Monday, November 19, 2007

Solution???

Well, I think we're finally starting to figure out a plan for this weekend regarding my in-laws. Though I still don't know what it is. This weekend they were in Philly so my FIL could run the marathon there, so they should get back to us tonight. We'll be meeting up with my dad for dinner on Friday night. Leaving most of the day on Friday open. So, I suggested to his dad the other day, that they come out to us either for breakfast or lunch. I know my MIL is working, but my FIL isn't. So, I then said, that I'm tired. I'm feeling pretty crappy, and don't want to sit in a car any longer than I have to. So, if he doesn't want to come to us, I guess Nathan and Celia can go to them, leaving me by myself back at my mom's house. Not happy about that option etiher, but at least it gets me out of going. Though it does suck because I won't have a car so I'd really have to stay put. Relaxing wouldn't be bad though. Then I'd just be paranoid about Nathan and Celia on I-90 getting into an accident. Gotta love my mind- I'm suddenly paranoid again about such things. It's definitely been a while since I worried like that.
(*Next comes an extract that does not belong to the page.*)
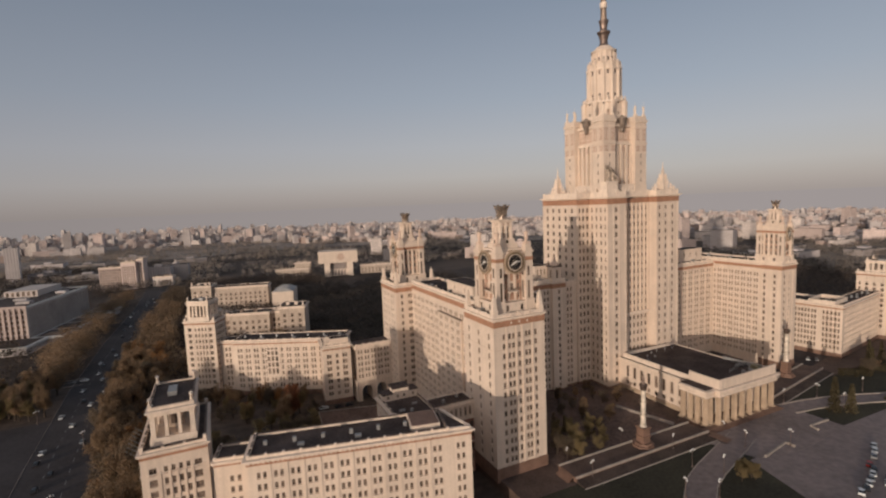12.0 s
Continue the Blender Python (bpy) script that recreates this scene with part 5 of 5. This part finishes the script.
def broadleaf(kind, seed, h, spread, leaves=900, size=0.23):
    r = random.Random(seed)
    trunk, crown_geo = Geo(), Geo()
    segs = [(Vector((0, 0, 0)), h * 0.032), (Vector((r.uniform(-.3, .3), r.uniform(-.3, .3), h * 0.28)), h * 0.024), (Vector((r.uniform(-.6, .6), r.uniform(-.6, .6), h * 0.6)), h * 0.014),
            (Vector((r.uniform(-.8, .8), r.uniform(-.8, .8), h * 0.9)), h * 0.004)]
    for (a, ra), (b, rb) in zip(segs, segs[1:]):
        for k in range(6):
            t0, t1 = math.pi / 3 * k, math.pi / 3 * (k + 1)
            trunk.face([(a.x + ra * math.cos(t0), a.y + ra * math.sin(t0), a.z), (a.x + ra * math.cos(t1), a.y + ra * math.sin(t1), a.z),
                        (b.x + rb * math.cos(t1), b.y + rb * math.sin(t1), b.z), (b.x + rb * math.cos(t0), b.y + rb * math.sin(t0), b.z)])
    clumps = [(segs[3][0], spread * 0.28), (segs[2][0] + Vector((0, 0, h * 0.12)), spread * 0.36)]
    for i in range(20):
        z = h * r.uniform(0.22, 0.78)
        ang = i * 2.4 + r.uniform(-.4, .4)
        reach = spread * r.uniform(0.45, 1.0) * (1.15 - abs(z / h - 0.45))
        a = segs[1][0].lerp(segs[2][0], max(0, min(1, (z / h - 0.28) / 0.32)))
        b = Vector((a.x + reach * math.cos(ang), a.y + reach * math.sin(ang), z + h * r.uniform(0.08, 0.2)))
        trunk.bar(a, b, h * 0.012)
        clumps += [(b, spread * r.uniform(0.16, 0.30)), (b + Vector((0, 0, h * r.uniform(0.04, 0.1))), spread * 0.14), (a.lerp(b, 0.6), spread * 0.2)]
    for i in range(leaves):
        c, q = r.choice(clumps)
        d = Vector((r.gauss(0, 1), r.gauss(0, 1), r.gauss(0, 0.8)))
        leaf(crown_geo, c + d * q * 0.8, r, size)
    e = thing("tree", f"{kind} autumn tree with a loose crown", "tree", 0, 0, -0.1, group="autumn trees")
    part("trunk", trunk, BARK, e)
    part("crown", crown_geo, LEAVES[kind], e, f"{kind} leaves")
    return e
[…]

At least, on the plus side, I have less than a day and a half left to work before we hit the road. And, I have an acupuncture appointment tonight. Which I'm really looking forward to.

And a sick thought- I was looking at houses in Buffalo again (wishful thinking, since my husband is no where near ready to move yet), and I found a great house, with a huge yard, 4 bedrooms, an updated kitchen with stainless, and it only cost $152K. Let's just say you can't buy a condo in the DC area for that. The cheapest single family house I"ve seen that wasn't trashed, was around 450K. Just sick. Why can't we move yet?!

EDITED: Ok, so apparently Nathan will be taking Celia to Rochester some time friday.